La palabra Odium guarda en sus orígenes algo de mal olor, algo cuyo olor –odor-odorante– pudiese llegar a repugnar. En el algo huele mal en Dinamarca, detectado por Hamlet, se percibe, oculta tras la sensación, la pasión triste que ocupa la atención de estas líneas: el odio y, por supuesto, su reflejo especular. “Apártate de esa odiosa superstición –dice Spinoza–: deja de llamar misterios a errores absurdos y no confundas torpemente lo que desconocemos, o lo que aún no conocemos, con aquello cuyo absurdo ha sido demostrado, como sucede con los horribles secretos de las sectas”. El autor de la Ethica, quien concibe los actos y apetitos humanos “como si fuesen líneas, superficies o cuerpos”, parece haberle dirigido esa advertencia a quienes, enseñoreados desde un poder usurpado y de dudosa procedencia, pretenden normar, regular y decretar, supersticiosamente, la determinada proyección de una esfinge, como dice Borges. Y todo para justificar el horror, la atrocidad, de sí mismos.
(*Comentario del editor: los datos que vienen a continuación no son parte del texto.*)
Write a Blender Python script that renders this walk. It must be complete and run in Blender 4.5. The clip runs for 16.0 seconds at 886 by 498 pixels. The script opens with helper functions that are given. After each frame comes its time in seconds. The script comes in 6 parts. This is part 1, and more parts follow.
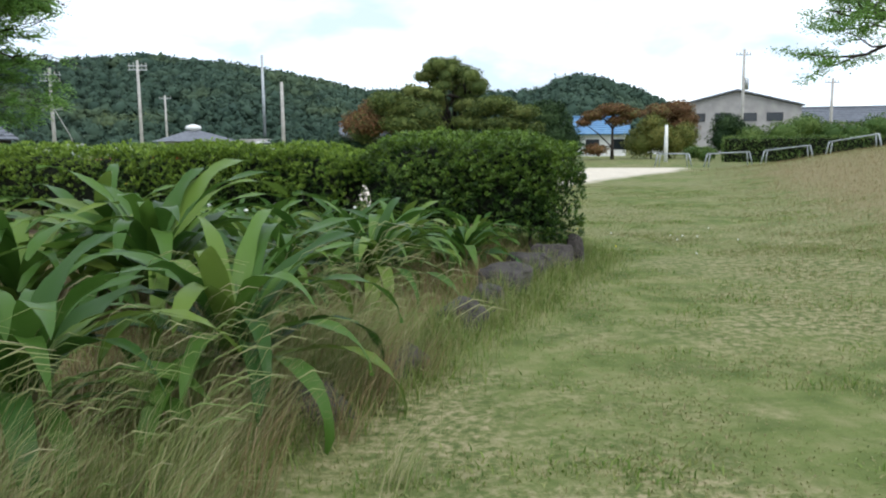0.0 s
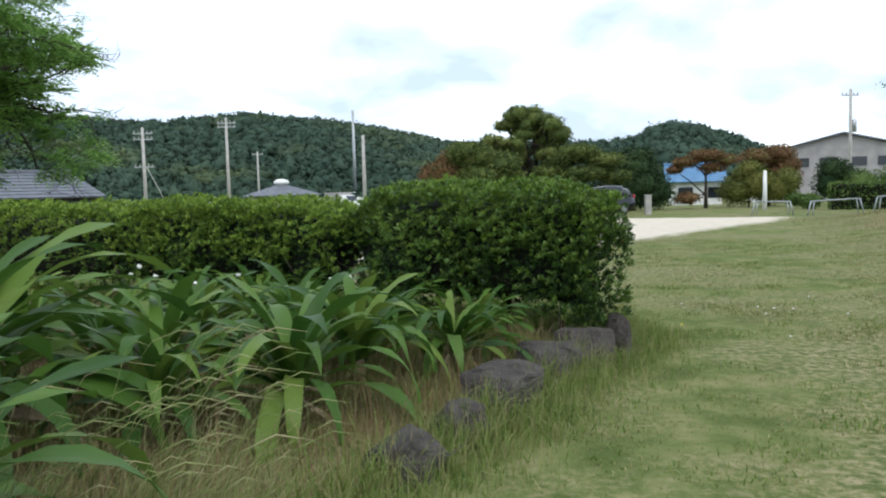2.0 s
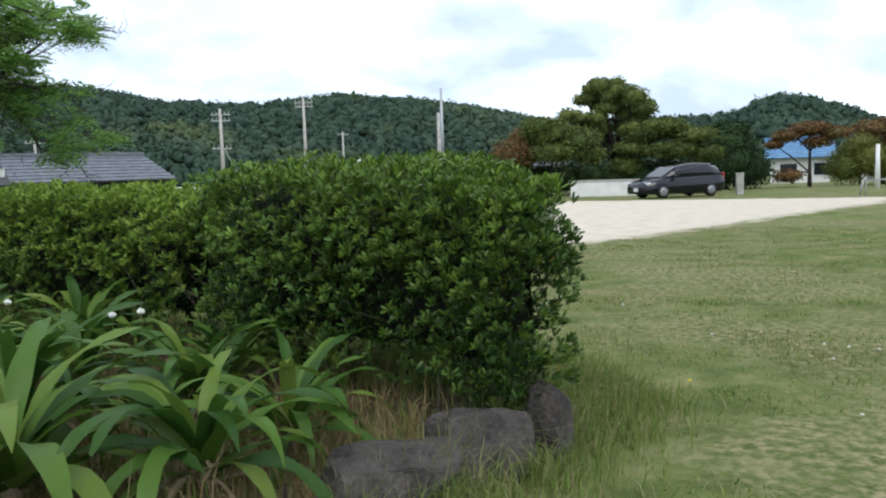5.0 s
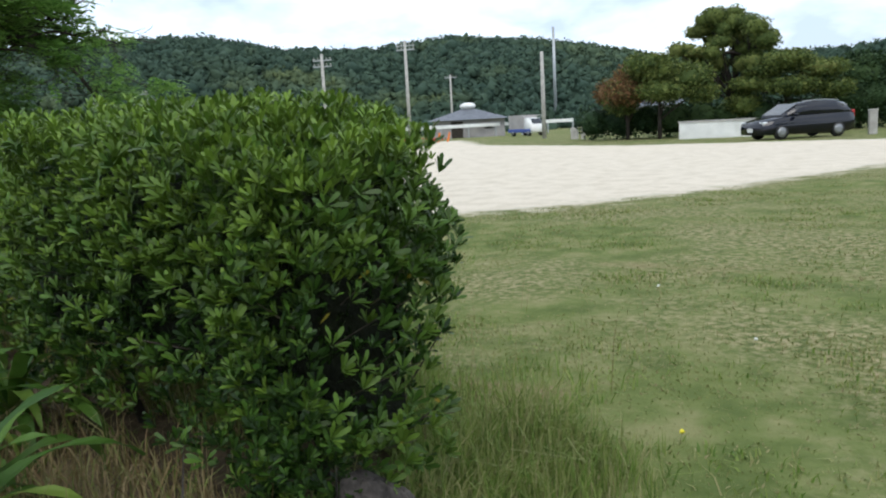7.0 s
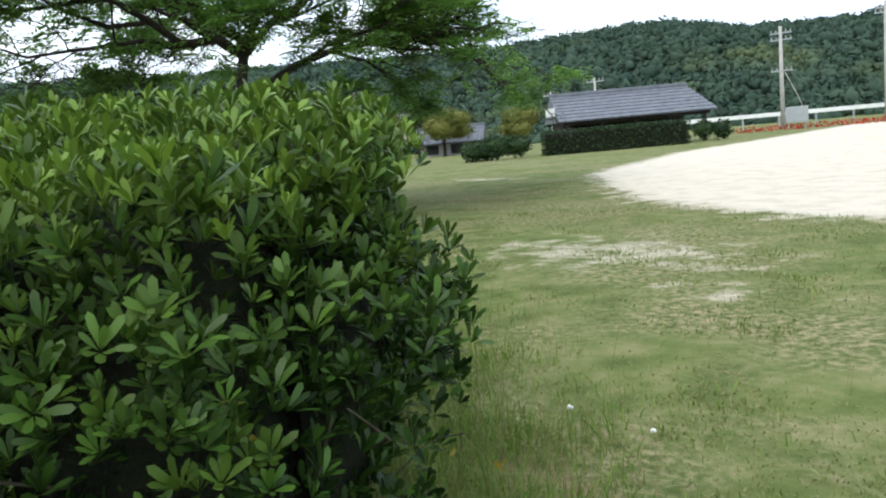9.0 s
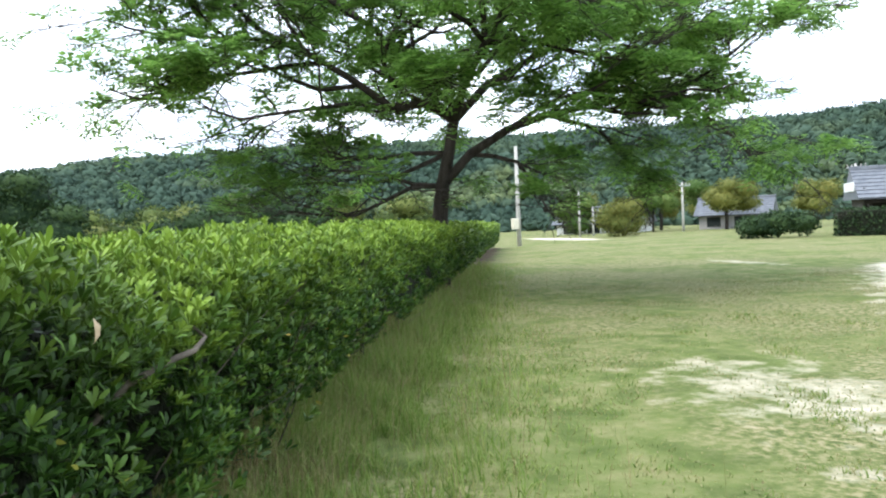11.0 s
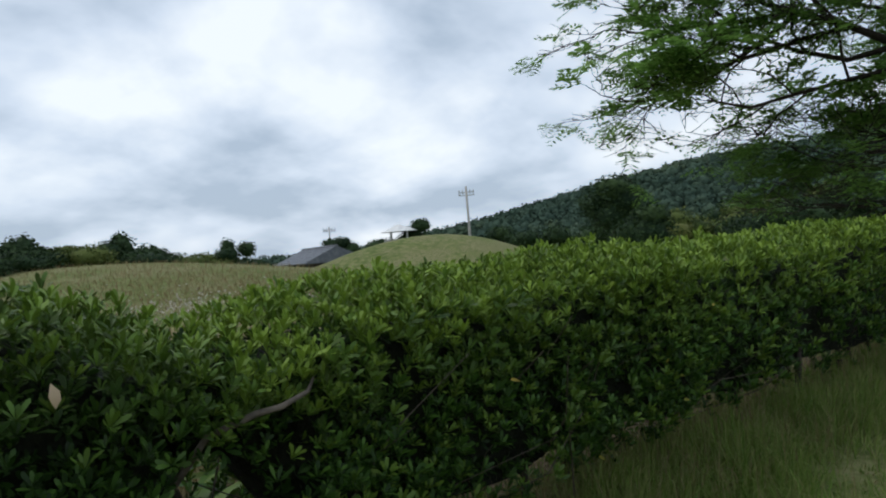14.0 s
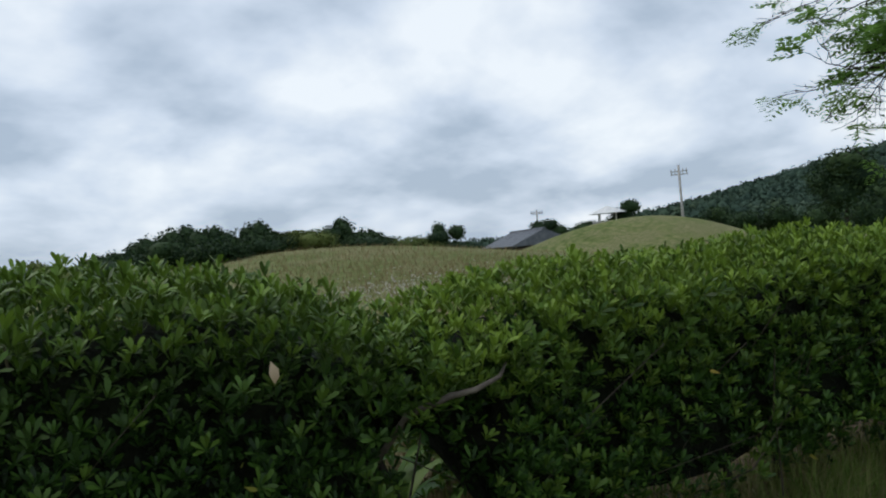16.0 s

Según Spinoza, “el odio es la tristeza, acompañada por la idea de una causa exterior”. Es, pues, “una tristeza surgida del daño de otro”. Si se imagina lo que se ama siendo afectado por la tristeza, entonces pronto el odio tomará cuerpo en su contra, porque quien afecta con alegría o tristeza lo que se ama o se odia no solo afecta a dicho objeto, sino que, al mismo tiempo, se afecta a sí mismo. De tal modo que quien predica tan vehementemente sus afecciones contra el odio, en realidad, pretende ocultar el odio profundo que las anima. El más patético de los sentimientos ha servido de sustento, de fundamento, a quienes, creyendo hallarse más allá del bien y del mal, se han tomado la molestia de ponerse al descubierto la proyección de su pálido reflejo. Ese sentimiento es la tristeza. Hay quienes, cargados de ignorancia y de un profundo resentimiento que no logran superar, nunca llegan a comprender que las rígidas líneas de un decreto o de una ley nunca podrán colocarse por encima de la eticidad, de la formación cultural, de una sociedad. El consenso siempre será superior a la bota fascista. Una ley contra el odio no solo es la formalización del propio odio que se lleva por dentro. Es, además, el principio del fin de quien la promulga, porque “cuando una cosa que se odia está afectada por la tristeza, en esa misma medida se destruye a sí misma, y tanto más cuanto mayor sea su tristeza”. Por el contrario, cuando se comprende que detrás del odio se halla oculta la tristeza, pronto resurge la alegría, se extingue el miedo y la libertad vuelve a mostrar sus alas intactas. Y es que la libertad es el más sublime y maravilloso de todos los poderes creadores de la humanidad.